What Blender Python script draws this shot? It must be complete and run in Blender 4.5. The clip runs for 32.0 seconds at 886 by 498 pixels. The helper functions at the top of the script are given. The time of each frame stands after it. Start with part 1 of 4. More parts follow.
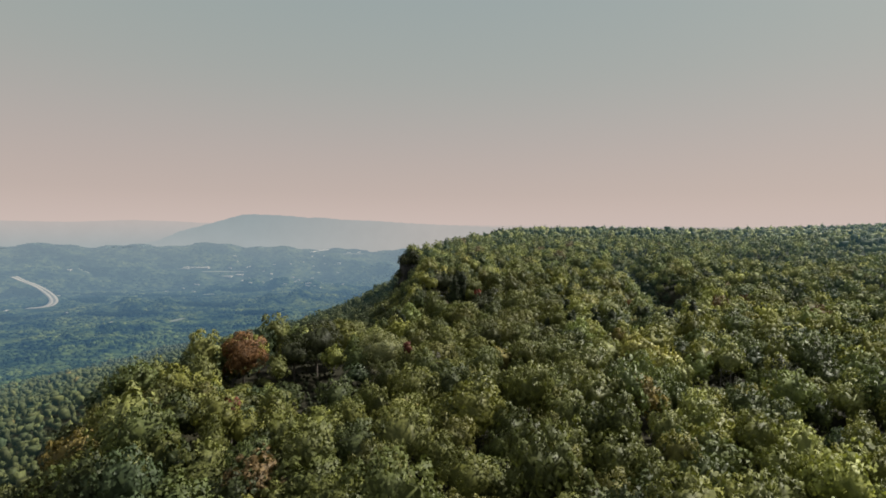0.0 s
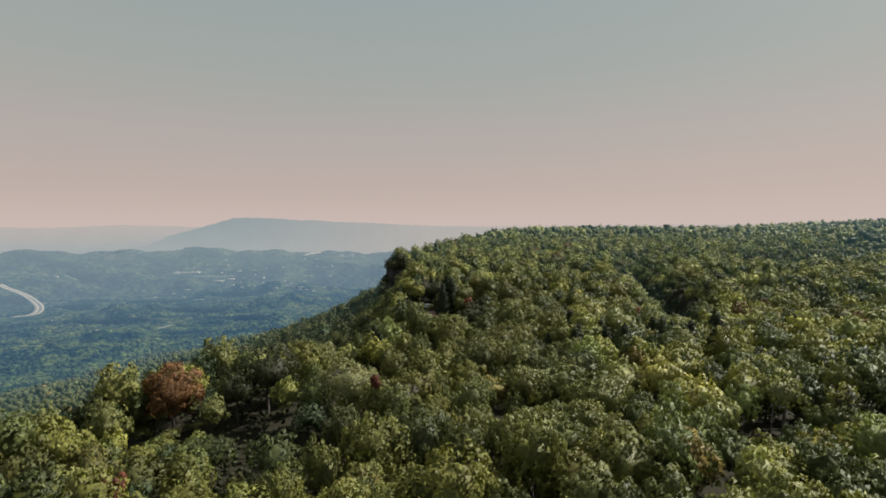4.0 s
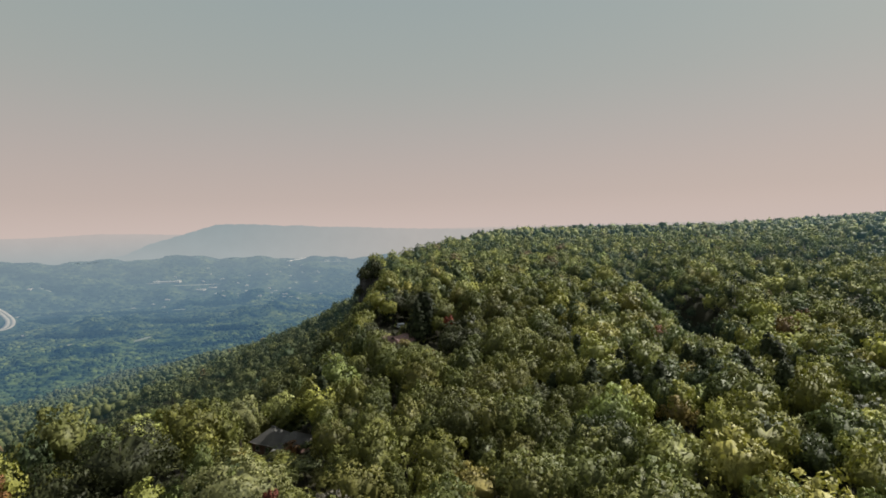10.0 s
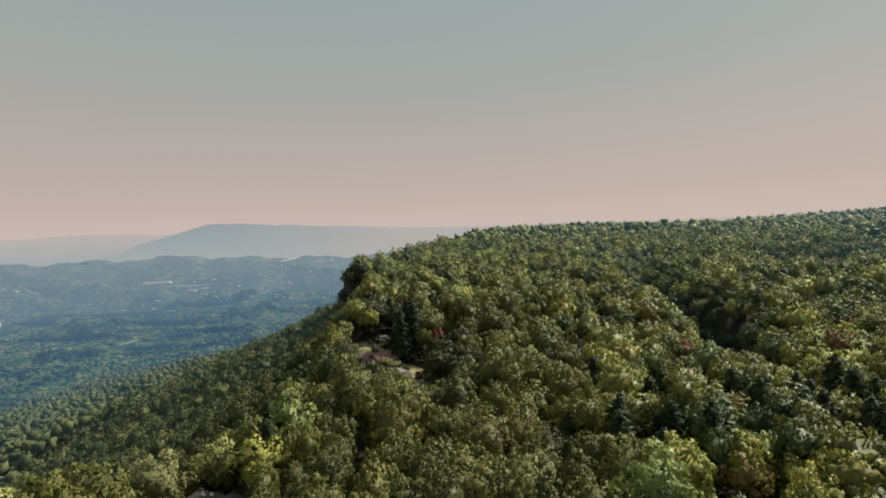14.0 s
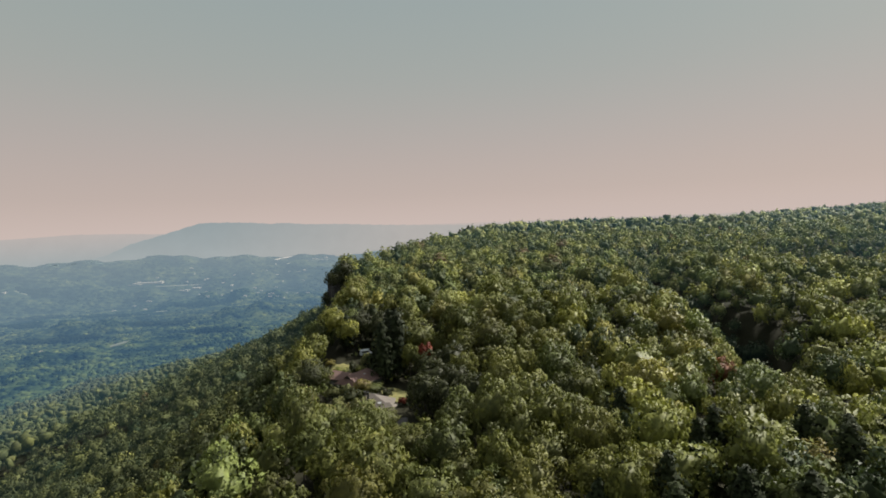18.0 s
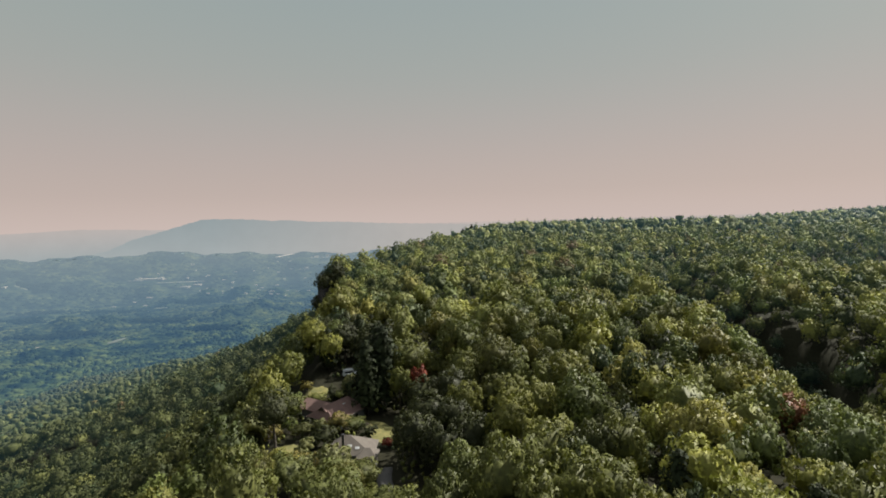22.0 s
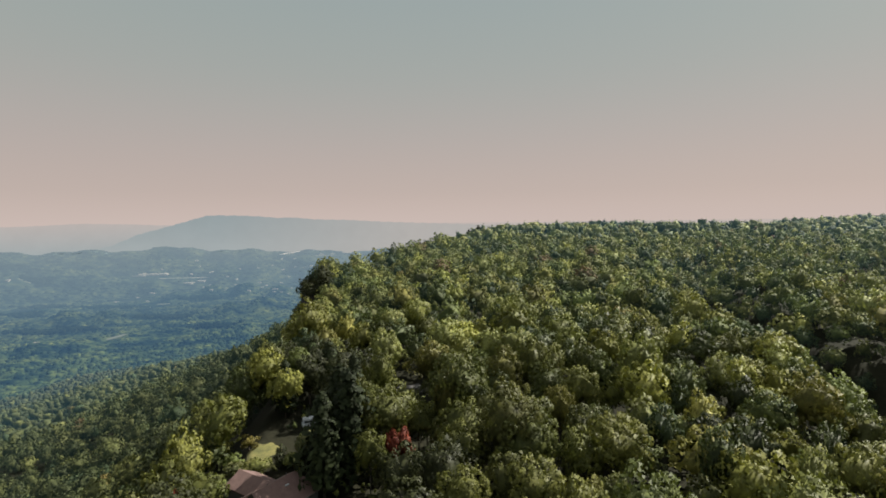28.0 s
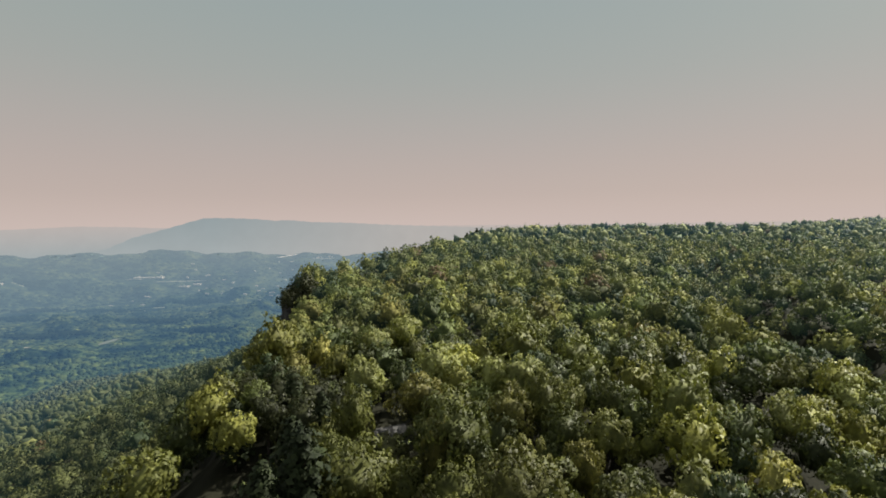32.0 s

######

* WHAT NEEDS TO BE DONE *
Restate the whole listing above exactly, except for its images.

* THE COMPLETED TASK *
What Blender Python script draws this shot? It must be complete and run in Blender 4.5. The clip runs for 32.0 seconds at 886 by 498 pixels. The helper functions at the top of the script are given. The time of each frame stands after it. Start with part 1 of 4. More parts follow.
0.0 s
4.0 s
10.0 s
14.0 s
18.0 s
22.0 s
28.0 s
32.0 s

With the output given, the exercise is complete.